Pequena nota
Mais um interessante facto que o nosso colaborador e Amigo, Eng. Gaspar Santos rebuscou na sua privilegiada memória e que transpôs para o papel.
Vários ensinamentos se colhem deste texto, conforme os parâmetros pelo qual o pautamos.
Se tivesse tido conhecimento do facto não o deixaria de referir no nosso trabalho, “A Freguesia do Pereiro (do concelho de Alcoutim) «do passado ao presente»”, Edição da Junta de Freguesia do Pereiro, 2007.
Escreve
Gaspar Santos
Castro Fernandes regressava das aldeias com os sacos do correio na bicicleta. Pedalava suavemente nas rectas da achada. Numa das primeiras curvas em que uma mudança no relevo do terreno anuncia a descida para o barranco a poente da aldeia do Pereiro deparou com uma dança de dezenas de abutres que, inchados e pesados, ensaiavam umas corridas e bater de asas tentando levantar voo no meio da estrada como se fossem máquinas voadoras. Castro Fernandes teria 14 ou 15 anos. Assustou-se com o cenário e o grasnar destes necrófagos. Fez barulho, tocou a campainha do velocípede. Não se atreveu a passar pelo meio deles. Saiu da estrada com a bicicleta à mão, e cheio de medo fez um grande desvio e retornou à estrada mais adiante.
Quando chegou a Alcoutim disse a seu Pai. Este pegou na espingarda e foi dar-lhes caça. Mas já não os encontrou. Tinham conseguido levantar voo.
O abutre sendo uma ave carnívora de grande porte, não ataca animais vivos. Mas tem uma admirável capacidade olfactiva para detectar os animais mortos. Basta que se dê no campo a morte de ovelha, porco ou outro animal e os abutres começam logo a pairar no alto por cima do cadáver. Comparecem no local na quantidade estritamente necessária para não ficarem com fome. Não caçam pulgas com espingarda! Se o morto é um coelho para quê virem três abutres?
Como necrófagos prestam um bom serviço eliminando fontes de epidemias que as moscas podem transmitir.
O que se tinha passado para haver tantos abutres na estrada?

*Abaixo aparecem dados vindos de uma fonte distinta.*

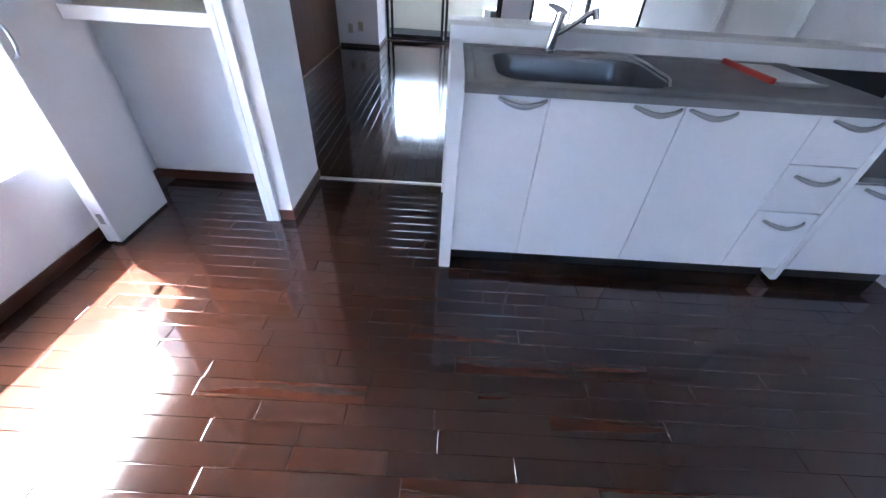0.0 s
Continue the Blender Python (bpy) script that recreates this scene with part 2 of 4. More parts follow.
def tube(points, radius, sides=10, bm=None, cap=True):
    """A round bar along points."""
    bm = bm or bmesh.new()
    pts = [Vector(p) for p in points]
    rings = []
    up = Vector((0.31, 0.22, 0.92))
    for i, p in enumerate(pts):
        d = (pts[min(i + 1, len(pts) - 1)] - pts[max(i - 1, 0)]).normalized()
        a = d.cross(up)
        if a.length < 0.05:
            a = d.cross(Vector((1, 0, 0)))
        a.normalize()
        c = d.cross(a)
        rings.append([bm.verts.new(p + radius * (math.cos(2 * math.pi * k / sides) * a + math.sin(2 * math.pi * k / sides) * c)) for k in range(sides)])
    for r0, r1 in zip(rings, rings[1:]):
        for k in range(sides):
            bm.faces.new((r0[k], r0[(k + 1) % sides], r1[(k + 1) % sides], r1[k]))
    if cap:
        bm.faces.new(rings[0])
        bm.faces.new(rings[-1])
    return bm


def disc(centre, axis, radius, depth, sides=24, bevel=0.0):
    bm = bmesh.new()
    bmesh.ops.create_cone(bm, cap_ends=True, segments=sides, radius1=radius, radius2=radius, depth=depth)
    if bevel:
        bmesh.ops.bevel(bm, geom=[e for e in bm.edges if len(e.link_faces) == 2 and e.calc_face_angle(0) > 1], offset=bevel, segments=2, affect="EDGES")
    q = Vector((0, 0, 1)).rotation_difference(Vector(axis))
    bmesh.ops.transform(bm, matrix=Matrix.Translation(centre) @ q.to_matrix().to_4x4(), verts=bm.verts)
    return bm


def prism(outline, axis, a, b):
    """A flat outline [(u, v)] pulled along an axis from a to b. axis x: (y, z); y: (x, z); z: (x, y)."""
    bm = bmesh.new()
    put = {"x": lambda u, v, w: (w, u, v), "y": lambda u, v, w: (u, w, v), "z": lambda u, v, w: (u, v, w)}[axis]
    lo = [bm.verts.new(put(u, v, a)) for u, v in outline]
    hi = [bm.verts.new(put(u, v, b)) for u, v in outline]
    bm.faces.new(lo)
    bm.faces.new(hi)
    n = len(outline)
    for k in range(n):
        bm.faces.new((lo[k], lo[(k + 1) % n], hi[(k + 1) % n], hi[k]))
    return bm


def empty(name, place, label="", category="", group="", kind=""):
    ob = new(name)
    ob.location = place
    ob.empty_display_size = 0.1
    return tagged(ob, label, category, group, kind)


def rpart(name, bm, material, parent, label="", smooth=False):
    """A part given in world metres, under a thing that stands at its own origin, or under a part of one."""
    ob = finish(name, bm, material, parent, label, smooth)
    if parent.parent is None:
        ob.matrix_parent_inverse = Matrix.Translation(-parent.location)
    return ob


def structure(name, bm, material, label, category, smooth=False):
    return tagged(finish(name, bm, material, None, "", smooth), label, category, "", "structure")


# ---- the place: main lines of the plan ----
XL, XK, XP = -1.10, -1.15, -0.262  # veneer wall, kitchen side wall, passage side of the closet wall
YC0, YC1 = 2.486, 2.985  # closet front, living side of the closet wall
XR, XD = 2.883, 3.648  # wall with the socket, wall with the folding door
YR = 6.20  # where the socket wall turns
YW = 7.74  # inner face of the window wall
YP = 7.035  # front of the corner pier
WL0, WL1, WR0, WR1, WZ = -0.512, 1.335, 1.787, 3.605, 1.835
CEIL, BEAM = 2.42, 1.855
YB = -1.9  # back of the kitchen
KW0, KW1, KZ0, KZ1 = 0.35, 2.25, 0.45, 1.19  # low window in the kitchen side wall

structure("floor", box(-1.40, 3.9, YB - 0.1, 7.79, -0.12, -0.012), GROOVE, "dark brown glossy strip floor of the empty flat", "floor")
structure("ceiling", box(-1.45, 3.95, YB - 0.1, 7.9, CEIL, CEIL + 0.1), CEILING, "plain white ceiling", "ceiling")

# walls round the living room
structure("wall_west", box(XL - 0.14, XL - 0.012, YC1, YP, 0, CEIL), WALLPAPER, "backing of the veneered wall", "wall")
structure("pier_northwest", box(XL - 0.14, WL0, YP, 7.90, 0, CEIL), WALLPAPER, "white papered corner pier beside the window", "pillar")
structure("wall_closet", boxes([(-1.40, XP, 2.87, YC1, 0, CEIL), (-0.375, XP, YC0, 2.87, 0, CEIL)]), WALLPAPER_G, "white papered wall end between closet and living room", "wall")
structure("wall_north", boxes([(WL1, WR0, YW, 7.87, 0, CEIL), (WL0, WL1, YW, 7.87, WZ, CEIL), (WR0, WR1 + 0.012, YW, 7.87, WZ, CEIL), (WR1 + 0.012, XD + 0.12, YW, 7.87, 0, CEIL)]), WALLPAPER, "white papered wall pier between two balcony windows", "wall")
structure("beam_north", box(WL0, XD, 7.41, YW, BEAM, CEIL), WALLPAPER, "white papered beam above the balcony windows", "beam")
structure("wall_east", boxes([(XR, XR + 0.12, 4.62, YR, 0, CEIL), (XR, XR + 0.12, YB, 3.72, 0, CEIL), (XR, XR + 0.12, 3.72, 4.62, 2.02, CEIL)]), WALLPAPER_G, "white papered wall with a double socket", "wall")
structure("wall_return", box(XR + 0.12, XD + 0.12, YR - 0.12, YR, 0, CEIL), WALLPAPER, "white papered return wall beside the folding door", "wall")
structure("wall_door", boxes([(XD, XD + 0.12, 7.06, YW, 0, CEIL), (XD, XD + 0.12, YR, 7.06, 2.03, CEIL)]), WALLPAPER, "white papered wall with a light switch", "wall")
structure("closet_backing", box(XD + 0.10, XD + 0.14, YR, 7.06, 0, 2.03), WALLPAPER_G, "wall behind the folding door", "wall")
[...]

Nesse tempo, ao contrário do que se passa nos dias de hoje, ainda se tosquiavam as ovelhas. Tosquiavam as ovelhas porque a lã era uma fonte de rendimento para os agricultores. Isso ocorria uma só vez por ano, no início do Verão, para que os animais não tivessem tanto calor. Antes da tosquia, com a lã já crescida, os animais ao passarem pelo mato denso ou quando se coçavam nos troncos das árvores deixavam grandes madeixas de lã no campo.
Constatando este “prejuízo” um proprietário de rebanho pensou: “eu posso aumentar o rendimento da minha lã, evitando o desperdício daquelas madeixas se fizer duas tosquias no ano, uma em Março e outra em Setembro”. E se bem o pensou melhor o fez.
Como é costume a partir de meados de Março e durante toda a estação quente, muitos deixam centenas de ovelhas a dormir ao ar livre cercadas por rede, que se vai mudando periodicamente para fertilizar todo o terreno com os excrementos que elas produzem de noite. E este agricultor manteve esta prática mesmo depois desta tosquia extemporânea. Não contou com o fenómeno climatérico do arrefecimento nocturno que em Março ainda acontece nas achadas do Pereiro e que se sobrepôs à falta de agasalho dos animais após a tosquia.
E as ovelhas, com o frio, morreram todas.
Os abutres compareceram para desempenhar o seu papel com os máximos meios de que puderam dispor. E fizeram o seu festim! Tão farto ele foi que levantar depois voo se revelou muito difícil!